Repeat each line of the material below exactly as it appears, minus any pictures.
____
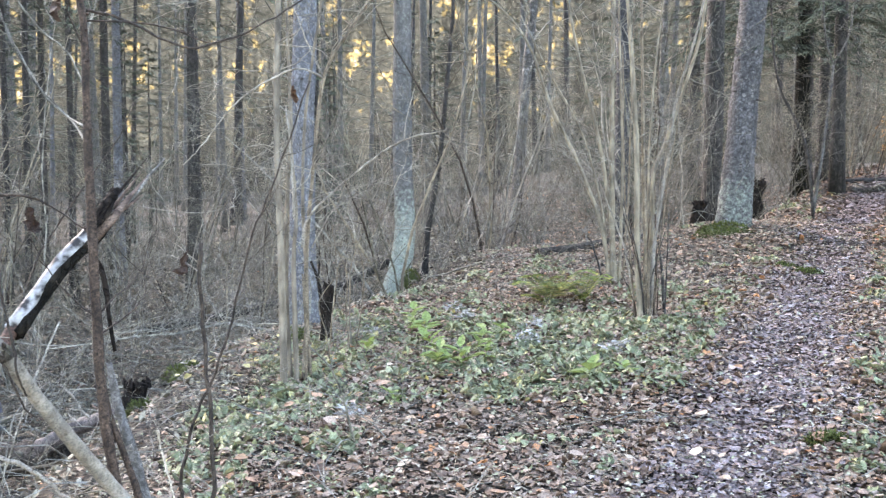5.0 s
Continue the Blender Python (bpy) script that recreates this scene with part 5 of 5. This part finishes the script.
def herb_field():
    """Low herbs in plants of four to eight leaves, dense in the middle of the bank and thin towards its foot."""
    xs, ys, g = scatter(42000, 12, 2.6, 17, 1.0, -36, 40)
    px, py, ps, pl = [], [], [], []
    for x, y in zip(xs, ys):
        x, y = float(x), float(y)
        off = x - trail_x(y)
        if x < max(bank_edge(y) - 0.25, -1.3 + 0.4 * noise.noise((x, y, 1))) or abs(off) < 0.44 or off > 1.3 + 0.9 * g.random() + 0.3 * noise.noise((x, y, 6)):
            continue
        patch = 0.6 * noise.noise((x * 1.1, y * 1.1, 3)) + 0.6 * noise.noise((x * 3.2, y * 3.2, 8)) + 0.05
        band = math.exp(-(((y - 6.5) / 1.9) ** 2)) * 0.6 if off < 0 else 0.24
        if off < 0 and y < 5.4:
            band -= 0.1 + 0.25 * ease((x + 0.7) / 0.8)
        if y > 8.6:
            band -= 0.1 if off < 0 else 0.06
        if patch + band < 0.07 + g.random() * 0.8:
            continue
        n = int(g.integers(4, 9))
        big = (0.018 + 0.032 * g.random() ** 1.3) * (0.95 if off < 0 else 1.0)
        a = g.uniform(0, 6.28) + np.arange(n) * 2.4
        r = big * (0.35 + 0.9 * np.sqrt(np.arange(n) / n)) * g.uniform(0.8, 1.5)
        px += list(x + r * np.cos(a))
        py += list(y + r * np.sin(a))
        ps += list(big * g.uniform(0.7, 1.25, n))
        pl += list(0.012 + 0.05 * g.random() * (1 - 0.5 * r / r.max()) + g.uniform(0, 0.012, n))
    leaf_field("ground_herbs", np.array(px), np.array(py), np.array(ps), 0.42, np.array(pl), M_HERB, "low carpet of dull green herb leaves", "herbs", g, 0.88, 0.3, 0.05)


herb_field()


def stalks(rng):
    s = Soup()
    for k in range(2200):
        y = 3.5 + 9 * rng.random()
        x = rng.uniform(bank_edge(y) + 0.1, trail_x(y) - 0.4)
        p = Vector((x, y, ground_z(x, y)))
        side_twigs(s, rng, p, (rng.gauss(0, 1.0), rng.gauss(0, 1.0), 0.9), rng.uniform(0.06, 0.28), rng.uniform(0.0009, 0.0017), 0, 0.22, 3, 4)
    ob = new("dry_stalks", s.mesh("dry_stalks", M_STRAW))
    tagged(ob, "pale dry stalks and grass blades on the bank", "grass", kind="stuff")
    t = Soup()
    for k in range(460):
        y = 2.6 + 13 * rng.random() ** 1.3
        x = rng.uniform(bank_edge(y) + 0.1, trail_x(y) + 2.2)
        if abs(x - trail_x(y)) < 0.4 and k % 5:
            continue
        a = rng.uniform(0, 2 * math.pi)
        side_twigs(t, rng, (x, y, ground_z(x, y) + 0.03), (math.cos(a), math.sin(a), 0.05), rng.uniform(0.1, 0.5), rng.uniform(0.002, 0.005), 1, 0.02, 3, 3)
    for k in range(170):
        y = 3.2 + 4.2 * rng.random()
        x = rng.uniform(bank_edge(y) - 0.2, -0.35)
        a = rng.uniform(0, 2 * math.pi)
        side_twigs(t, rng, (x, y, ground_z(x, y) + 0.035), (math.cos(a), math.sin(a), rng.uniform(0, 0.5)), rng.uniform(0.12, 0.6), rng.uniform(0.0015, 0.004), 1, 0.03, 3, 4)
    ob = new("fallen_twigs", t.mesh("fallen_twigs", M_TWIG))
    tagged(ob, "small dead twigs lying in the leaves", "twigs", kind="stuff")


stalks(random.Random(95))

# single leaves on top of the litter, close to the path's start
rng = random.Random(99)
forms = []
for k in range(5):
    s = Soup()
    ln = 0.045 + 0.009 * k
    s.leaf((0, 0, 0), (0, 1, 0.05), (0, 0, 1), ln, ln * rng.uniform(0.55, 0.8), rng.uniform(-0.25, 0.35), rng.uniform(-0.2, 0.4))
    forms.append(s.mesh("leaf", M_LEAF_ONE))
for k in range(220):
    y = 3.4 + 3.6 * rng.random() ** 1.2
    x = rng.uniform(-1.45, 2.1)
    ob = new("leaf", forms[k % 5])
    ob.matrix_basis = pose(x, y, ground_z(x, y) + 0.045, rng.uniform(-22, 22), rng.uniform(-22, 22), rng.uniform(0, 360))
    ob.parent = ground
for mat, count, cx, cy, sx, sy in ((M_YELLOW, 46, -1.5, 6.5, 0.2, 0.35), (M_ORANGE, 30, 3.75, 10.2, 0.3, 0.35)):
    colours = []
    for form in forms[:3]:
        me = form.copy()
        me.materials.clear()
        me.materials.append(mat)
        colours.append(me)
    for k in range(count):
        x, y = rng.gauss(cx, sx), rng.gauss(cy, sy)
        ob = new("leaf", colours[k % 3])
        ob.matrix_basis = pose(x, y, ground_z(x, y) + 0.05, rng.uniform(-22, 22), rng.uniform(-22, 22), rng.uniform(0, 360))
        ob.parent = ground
____
# Finished exercise
5.0 s
Continue the Blender Python (bpy) script that recreates this scene with part 5 of 5. This part finishes the script.
def herb_field():
    """Low herbs in plants of four to eight leaves, dense in the middle of the bank and thin towards its foot."""
    xs, ys, g = scatter(42000, 12, 2.6, 17, 1.0, -36, 40)
    px, py, ps, pl = [], [], [], []
    for x, y in zip(xs, ys):
        x, y = float(x), float(y)
        off = x - trail_x(y)
        if x < max(bank_edge(y) - 0.25, -1.3 + 0.4 * noise.noise((x, y, 1))) or abs(off) < 0.44 or off > 1.3 + 0.9 * g.random() + 0.3 * noise.noise((x, y, 6)):
            continue
        patch = 0.6 * noise.noise((x * 1.1, y * 1.1, 3)) + 0.6 * noise.noise((x * 3.2, y * 3.2, 8)) + 0.05
        band = math.exp(-(((y - 6.5) / 1.9) ** 2)) * 0.6 if off < 0 else 0.24
        if off < 0 and y < 5.4:
            band -= 0.1 + 0.25 * ease((x + 0.7) / 0.8)
        if y > 8.6:
            band -= 0.1 if off < 0 else 0.06
        if patch + band < 0.07 + g.random() * 0.8:
            continue
        n = int(g.integers(4, 9))
        big = (0.018 + 0.032 * g.random() ** 1.3) * (0.95 if off < 0 else 1.0)
        a = g.uniform(0, 6.28) + np.arange(n) * 2.4
        r = big * (0.35 + 0.9 * np.sqrt(np.arange(n) / n)) * g.uniform(0.8, 1.5)
        px += list(x + r * np.cos(a))
        py += list(y + r * np.sin(a))
        ps += list(big * g.uniform(0.7, 1.25, n))
        pl += list(0.012 + 0.05 * g.random() * (1 - 0.5 * r / r.max()) + g.uniform(0, 0.012, n))
    leaf_field("ground_herbs", np.array(px), np.array(py), np.array(ps), 0.42, np.array(pl), M_HERB, "low carpet of dull green herb leaves", "herbs", g, 0.88, 0.3, 0.05)


herb_field()


def stalks(rng):
    s = Soup()
    for k in range(2200):
        y = 3.5 + 9 * rng.random()
        x = rng.uniform(bank_edge(y) + 0.1, trail_x(y) - 0.4)
        p = Vector((x, y, ground_z(x, y)))
        side_twigs(s, rng, p, (rng.gauss(0, 1.0), rng.gauss(0, 1.0), 0.9), rng.uniform(0.06, 0.28), rng.uniform(0.0009, 0.0017), 0, 0.22, 3, 4)
    ob = new("dry_stalks", s.mesh("dry_stalks", M_STRAW))
    tagged(ob, "pale dry stalks and grass blades on the bank", "grass", kind="stuff")
    t = Soup()
    for k in range(460):
        y = 2.6 + 13 * rng.random() ** 1.3
        x = rng.uniform(bank_edge(y) + 0.1, trail_x(y) + 2.2)
        if abs(x - trail_x(y)) < 0.4 and k % 5:
            continue
        a = rng.uniform(0, 2 * math.pi)
        side_twigs(t, rng, (x, y, ground_z(x, y) + 0.03), (math.cos(a), math.sin(a), 0.05), rng.uniform(0.1, 0.5), rng.uniform(0.002, 0.005), 1, 0.02, 3, 3)
    for k in range(170):
        y = 3.2 + 4.2 * rng.random()
        x = rng.uniform(bank_edge(y) - 0.2, -0.35)
        a = rng.uniform(0, 2 * math.pi)
        side_twigs(t, rng, (x, y, ground_z(x, y) + 0.035), (math.cos(a), math.sin(a), rng.uniform(0, 0.5)), rng.uniform(0.12, 0.6), rng.uniform(0.0015, 0.004), 1, 0.03, 3, 4)
    ob = new("fallen_twigs", t.mesh("fallen_twigs", M_TWIG))
    tagged(ob, "small dead twigs lying in the leaves", "twigs", kind="stuff")


stalks(random.Random(95))

# single leaves on top of the litter, close to the path's start
rng = random.Random(99)
forms = []
for k in range(5):
    s = Soup()
    ln = 0.045 + 0.009 * k
    s.leaf((0, 0, 0), (0, 1, 0.05), (0, 0, 1), ln, ln * rng.uniform(0.55, 0.8), rng.uniform(-0.25, 0.35), rng.uniform(-0.2, 0.4))
    forms.append(s.mesh("leaf", M_LEAF_ONE))
for k in range(220):
    y = 3.4 + 3.6 * rng.random() ** 1.2
    x = rng.uniform(-1.45, 2.1)
    ob = new("leaf", forms[k % 5])
    ob.matrix_basis = pose(x, y, ground_z(x, y) + 0.045, rng.uniform(-22, 22), rng.uniform(-22, 22), rng.uniform(0, 360))
    ob.parent = ground
for mat, count, cx, cy, sx, sy in ((M_YELLOW, 46, -1.5, 6.5, 0.2, 0.35), (M_ORANGE, 30, 3.75, 10.2, 0.3, 0.35)):
    colours = []
    for form in forms[:3]:
        me = form.copy()
        me.materials.clear()
        me.materials.append(mat)
        colours.append(me)
    for k in range(count):
        x, y = rng.gauss(cx, sx), rng.gauss(cy, sy)
        ob = new("leaf", colours[k % 3])
        ob.matrix_basis = pose(x, y, ground_z(x, y) + 0.05, rng.uniform(-22, 22), rng.uniform(-22, 22), rng.uniform(0, 360))
        ob.parent = ground